I frowned.  “Nikolai, I want to make sure you understand.  Over these past few days I have learned to like you and respect you.  I don’t want to cause you any trouble.”

He smiled.  “There will be no trouble.”

I wasn’t sure I believed him.  “Nikolai, now please understand exactly what I am telling you.  I am saying that a high official of the United States government is going to ask citizens of the Soviet Union to write personal, private letters to him in the United States.  What’s more,  he plans to answer the persons who write and send them one of these little emblems.  Do you understand what I’m saying?” 

“I understand what you are saying, and it is all right,” he said.

“There is no problem with your citizens engaging in private correspondence with an official of the United States?  They will not get into trouble?”

“There is no problem.  They will not get into trouble.”

“And you can tell me this on your own responsibility?  You don’t need to consult with anyone?”

“I don’t have to ask anybody,” Nikolai declared.  “I can tell you it is all right.”    

To me, that did it.  In my own private world, I was now sure that something truly profound was unfolding in the Soviet Union.  How else could Nikolai, certainly no high-level Kremlin mucketymuck, display such sublime self-confidence?  How else could he personally be absolutely sure that plain, everyday Soviet citizens were perfectly free to correspond with a top-ranking official of a foreign government?  Under previous regimes, wouldn’t any such letter writer have been carted off by the KGB to the nearest gulag?

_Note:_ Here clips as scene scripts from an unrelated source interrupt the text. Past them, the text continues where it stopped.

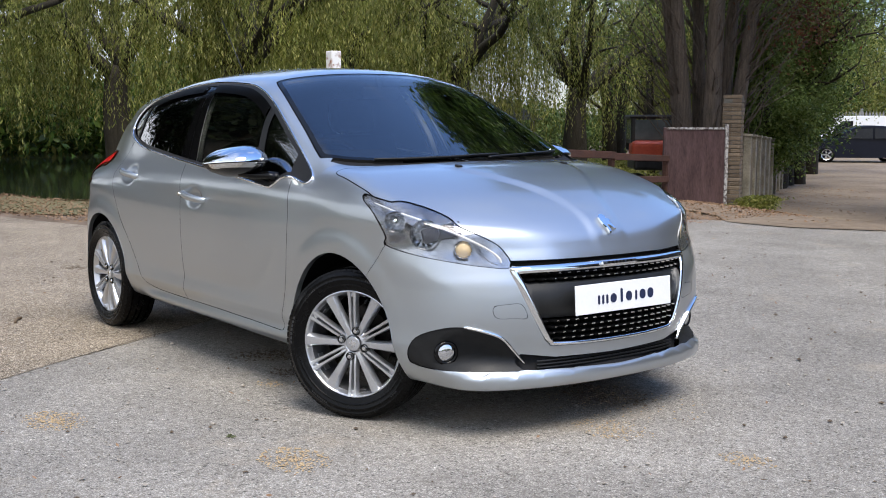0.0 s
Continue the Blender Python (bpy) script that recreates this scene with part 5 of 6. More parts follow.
def hanging_leaves(tips, rng, clumps, drop, floor_z, size):
    """Leaf centres and half-axes on curtains of strands that hang from points near the tips."""
    C, A, B = [], [], []
    T = np.array([tuple(t) for t in tips])
    for _ in range(clumps):
        o = T[rng.integers(len(T))] + rng.normal(0, 0.35, 3)
        base = drop * rng.uniform(0.35, 1.15)
        lean, wide = rng.normal(0, 0.16, 2), rng.uniform(0.10, 0.38)
        for _k in range(rng.integers(7, 18)):
            p = o + rng.normal(0, 1, 3) * (wide, wide, 0.25)
            ln = base * rng.uniform(0.55, 1.1)
            bottom = max(p[2] - ln, floor_z * rng.uniform(0.75, 1.7))
            if bottom > p[2] - 0.4:
                continue
            n = int((p[2] - bottom) / 0.047)
            s = np.linspace(0, 1, n)
            x = p[0] + lean[0] * s + 0.05 * np.sin(s * 9 + rng.uniform(0, 6))
            y = p[1] + lean[1] * s + 0.05 * np.cos(s * 8 + rng.uniform(0, 6))
            z = p[2] + (bottom - p[2]) * s
            c = np.stack([x, y, z], 1) + rng.normal(0, 0.024, (n, 3))
            t = rng.uniform(0, 2 * np.pi, n)
            ln2 = size * rng.uniform(0.6, 1.3, n)[:, None]
            out = rng.uniform(0.2, 0.95, n)
            a = np.stack([out * np.cos(t), out * np.sin(t), -0.9 * np.ones(n)], 1) * ln2
            b = np.stack([-np.sin(t), np.cos(t), np.zeros(n)], 1) * ln2 * 0.27
            C.append(c), A.append(a), B.append(b)
    return np.concatenate(C), np.concatenate(A), np.concatenate(B)


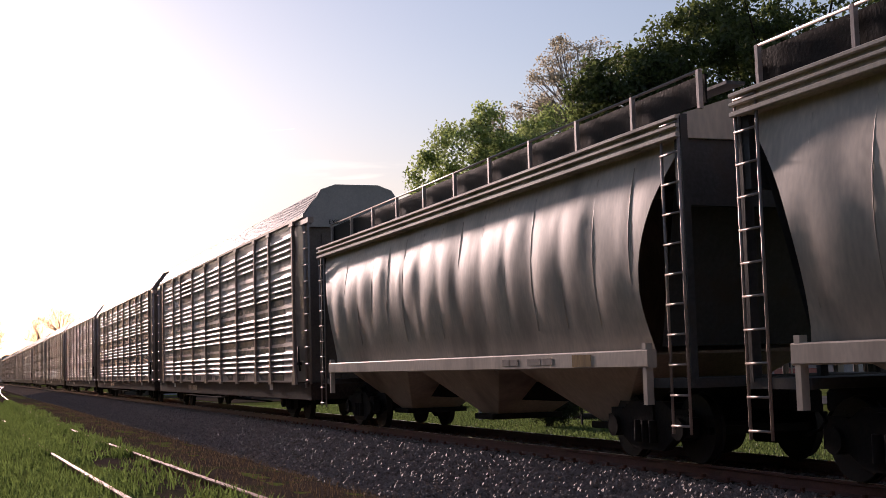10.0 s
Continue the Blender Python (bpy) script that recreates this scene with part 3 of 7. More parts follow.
def engine_truck_mesh():
    t = Mesh()
    for s in (-1, 1):
        lo, hi = sorted((s * 0.98, s * 1.14))
        t.prism([(-2.35, 0.55), (-1.95, 0.30), (-1.45, 0.30), (-1.15, 0.52), (-0.55, 0.52), (-0.25, 0.30), (0.25, 0.30), (0.55, 0.52), (1.15, 0.52), (1.45, 0.30), (1.95, 0.30), (2.35, 0.55), (2.35, 0.92), (1.2, 1.0), (-1.2, 1.0), (-2.35, 0.92)][::-1], lo, hi, "y")
        for x in (-1.7, 0.0, 1.7):
            t.cyl((x, s * 1.0, 0.53), (x, s * 1.22, 0.53), 0.20, n=12)
            t.box(x - 0.26, x + 0.26, lo, hi + (0.04 if s > 0 else 0), 0.62, 0.86)
            for d in (-0.36, 0.36):
                t.cyl((x + d, s * 1.17, 0.62), (x + d, s * 1.17, 1.05), 0.09, n=8)
        for x in (-1.0, 0.9):
            t.cyl((x - 0.28, s * 1.2, 0.86), (x + 0.28, s * 1.2, 0.86), 0.11, n=10)
            t.tube([(x + 0.3, s * 1.22, 0.8), (x + 0.55, s * 1.24, 0.55), (x + 0.8, s * 1.2, 0.75)], 0.03, 6)
        t.tube([(-2.2, s * 1.22, 0.95), (-1.0, s * 1.25, 1.08), (1.0, s * 1.25, 1.08), (2.2, s * 1.22, 0.95)], 0.03, 6)
        for x in (-2.45, 2.45):
            t.tube([(x, s * 1.1, 0.9), (x, s * 1.1, 0.35)], 0.04, 6)
    t.box(-2.4, 2.4, -0.9, 0.9, 0.72, 0.95)
    return t.data("truck", GEAR)


FREIGHT_TRUCK, ENGINE_TRUCK = freight_truck_mesh(), engine_truck_mesh()
WHEELS = []


def truck(parent, x, engine=False, spin=1):
    t = part("truck", ENGINE_TRUCK if engine else FREIGHT_TRUCK, None, parent, m=pose(x, 0, 0))
    r = 0.53 if engine else 0.46
    for dx in (-1.7, 0.0, 1.7) if engine else (-0.89, 0.89):
        w = part("wheelset", ENGINE_WHEEL if engine else FREIGHT_WHEEL, None, t, m=pose(dx, 0, r))
        WHEELS.append((w, dx, r, spin))
    return t


COUPLER = Mesh().box(-0.55, 0.0, -0.1, 0.1, 0.72, 0.94, 0.02).data("coupler", GEAR)
KNUCKLE = Mesh().box(0.003, 0.28, -0.16, 0.13, 0.68, 0.98, 0.05).data("knuckle", GEAR)
CLAW = Mesh().box(0.283, 0.40, -0.13, -0.02, 0.70, 0.96, 0.02).data("claw", GEAR)
BRAKE_HOSE = Mesh().tube([(0, 0.25, 0.75), (0.2, 0.3, 0.5), (0.5, 0.28, 0.42)], 0.025).data("brake_hose", GEAR)


def coupler(parent, m):
    c = part("coupler", COUPLER, None, parent, m=m)
    part("knuckle", KNUCKLE, None, c)
    part("claw", CLAW, None, c)
    part("brake_hose", BRAKE_HOSE, None, c)



def couplers(parent, xf, xr):
    coupler(parent, pose(xf, 0, 0))
    coupler(parent, pose(xr, 0, 0, 0, 0, 180))


def ladder_mesh(w, z0, z1, step=0.38, r=0.016):
    m = Mesh().tube([(-w / 2, 0, z0), (-w / 2, 0, z1)], r * 1.3, 6).tube([(w / 2, 0, z0), (w / 2, 0, z1)], r * 1.3, 6)
    z = z0 + 0.1
    while z < z1:
        m.tube([(-w / 2, -0.02, z), (w / 2, -0.02, z)], r, 5)
        z += step
    return m


def bars(name, parent, x0, z, y, widths, h, material=WHITEMARK, facing=-1):
    """Unreadable lettering as plain bars, standing 4 mm proud of a side."""
    x = x0
    for w in widths:
        if w > 0:
            part(name, Mesh().box(x, x + w, y - 0.004, y, z, z + h), material, parent)
        x += abs(w) + h * 0.3


# ---- locomotives ----
def door_row(parent, name, y, x0, x1, z0, z1, n, material, latch=True):
    """Hood doors along one side, each with raised edges and a latch."""
    s = -1 if y < 0 else 1
    w = (x1 - x0) / n
    d = Mesh().box(0.025, w - 0.025, min(0, s * 0.016), max(0, s * 0.016), z0 + 0.035, z1 - 0.035)
    d.box(w - 0.1, w - 0.06, min(0, s * 0.021), max(0, s * 0.021), (z0 + z1) / 2 - 0.1, (z0 + z1) / 2 + 0.1)
    for z in (z0 + 0.15, z1 - 0.2):
        d.cyl((0.03, s * 0.014, z), (0.03, s * 0.014, z + 0.1), 0.012, n=6)
    me = d.data(name, material)
    for i in range(n):
        part(name, me, None, parent, m=pose(x0 + i * w, y + s * 0.004, 0, 0, 0, (0.9, -0.5, 0.2, -1.1, 0.6, 1.2, -0.8)[(i * 3 + len(name)) % 7]))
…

However ridiculous it may seem to admit it even today,  I truly felt at that moment I knew the answer to the question everybody was asking.  Mikhail Gorbachev was indeed for real.  By design or by accident, he had pulled a couple of loose threads, and now the Communist dictatorship which had terrified its own  citizens and the rest of the world for 50 years was beginning to come unraveled like an old sweater.   Otherwise how could Jim Wright be granted such an astounding blank check--not only to say anything he doggoned pleased to the whole USSR, but also then to correspond privately with Soviet citizens?

In response to Jim Wright’s TV speech, he received nearly 2,500 letters.  About a third were in English.  The rest were translated by the Library of Congress.  To each was sent a reply and, as promised, a lapel pin of crossed U.S. and Soviet flags.

All the letters expressed hope for peace and cooperation.  Many recalled U.S. help to the USSR during World War II.  Many others appealed for nuclear disarmament.  And some foresaw better days ahead.

“Great changes are going on in our country,” said one Soviet citizen.  We feel it daily in our life.  We have great hopes to do better.”